22 noviembre 2024

Igual que Nerón prendió fuego a Roma. De la misma manera que Napoleón quiso adueñarse de Europa, que Hitler asesinó a millones de personas por puro sadismo o el belga Leopoldo II exterminó a los congoleños, Putin ha decretado que Ucrania tiene que volver a ser territorio ruso.

Para que occidente se enterara de que es un autócrata no bastaron, por lo visto, sus actuaciones en Georgia, en Chechenia o en Crimea; ni que la televisión mostrara la miseria a la que tiene sometidos a los rusos o los frecuentes crímenes de opositores o periodistas, ya fuera con cuatro tiros en la calle o envenenándolos con polonio enriquecido, para que el sufrimiento fuese más brutal. Esto resultó evidente cuando no se exigió investigar el crimen de la periodista Anna Politkovskaya (tengo delante el artículo que escribí en octubre de 2006) o de tantos otros.

Esta Europa tan civilizada nuestra le ha dejado hacer durante veinte años pensando que era un mal endémico, un problema exclusivo de la sociedad rusa, como antes lo fueron Lenin y Stalin y eso, claro, resultaba irrelevante para nuestros intereses. Incluso hubo un tiempo (por 2014) en que se le propuso para el Nobel de la Paz pero se nos ha olvidado de golpe, como si nunca hubiera pasado.
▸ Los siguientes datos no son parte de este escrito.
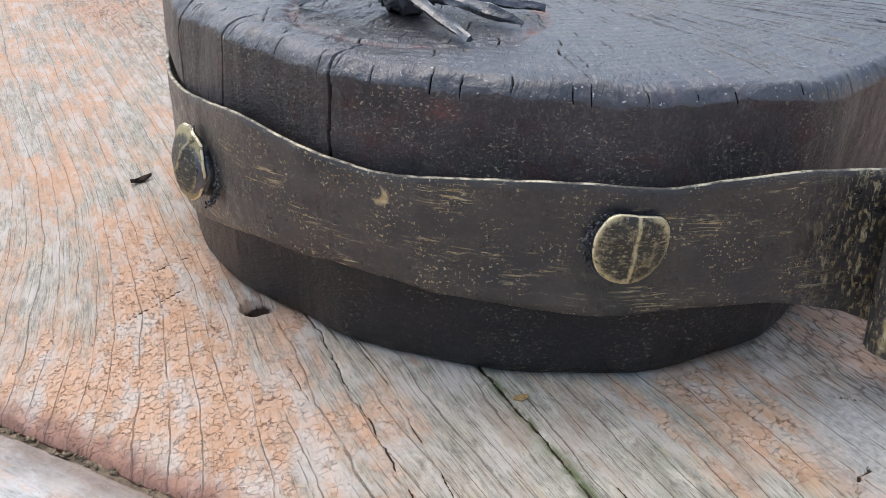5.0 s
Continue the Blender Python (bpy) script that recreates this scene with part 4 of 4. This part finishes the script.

No hubiera sido tampoco el primer asesino que lo obtiene.

Aquí, lo importante, hasta que ha llegado este último ataque (justo cuando Ucrania iba a entrar en la OTAN pero estamos, evidentemente, ante una casualidad), era que los nuevos multimillonarios enriquecidos a la sombra del sátrapa vinieran a gastarse sus inmensas fortunas manchadas del sacrificio ajeno, todo lo que se ha robado al proletariado que malvive y sufre, acostumbrado ya a un yugo que dura un siglo, con breves interludios de aperturismo frustrado. Porque lo prioritario ha sido siempre el dinero en grandes cantidades y nos interesaba hacernos los tontos y coger el parné. Sólo cuando ha llenado de sangre inocente las calles de Ucrania, cuando las gentes piden auxilio y se defienden del terror, es cuando todos se han percatado de que una potencia nuclear que puede desencadenar la tercera guerra mundial con sólo pulsar un botón está en manos de un sociópata, de un individuo perversamente megalómano que jamás tuvo límites. Entre otras razones porque tampoco nadie se los puso. Jamás se cuestionó la legitimidad de su autoridad y presidentes o reyes le daban la mano, se reunían con él, lo llamaban amigo, le vendían su lealtad (valgan el excanciller alemán Schröeder o el italiano Berlusconi) o se iban a cazar allí osos previamente emborrachados, como Juan Carlos I. La cuestión era mantener el negocio y la diversión. Sólo cuando ha amenazado directamente al mundo libre nuestros mandamases han comprendido de golpe la catadura del personaje y ya no resulta tan simpático el antaño amigo Vladimir. De ahí que andemos entre la amargura por la situación crítica de la ciudadanía ucraniana y la perplejidad ante tanto cinismo desbordado. Dicen que la política internacional implica eso: traicionar a los pobres para defender los intereses de los poderosos. Mientras, los habitantes de Kiev, Odesa o Mariúpol están dándonos una lección de dignidad, de resistencia y de patriotismo verdadero. Son los nuevos espartanos en la batalla de las Termópilas defendiendo su libertad, revelando la grandeza de un pueblo honorable que no se deja masacrar.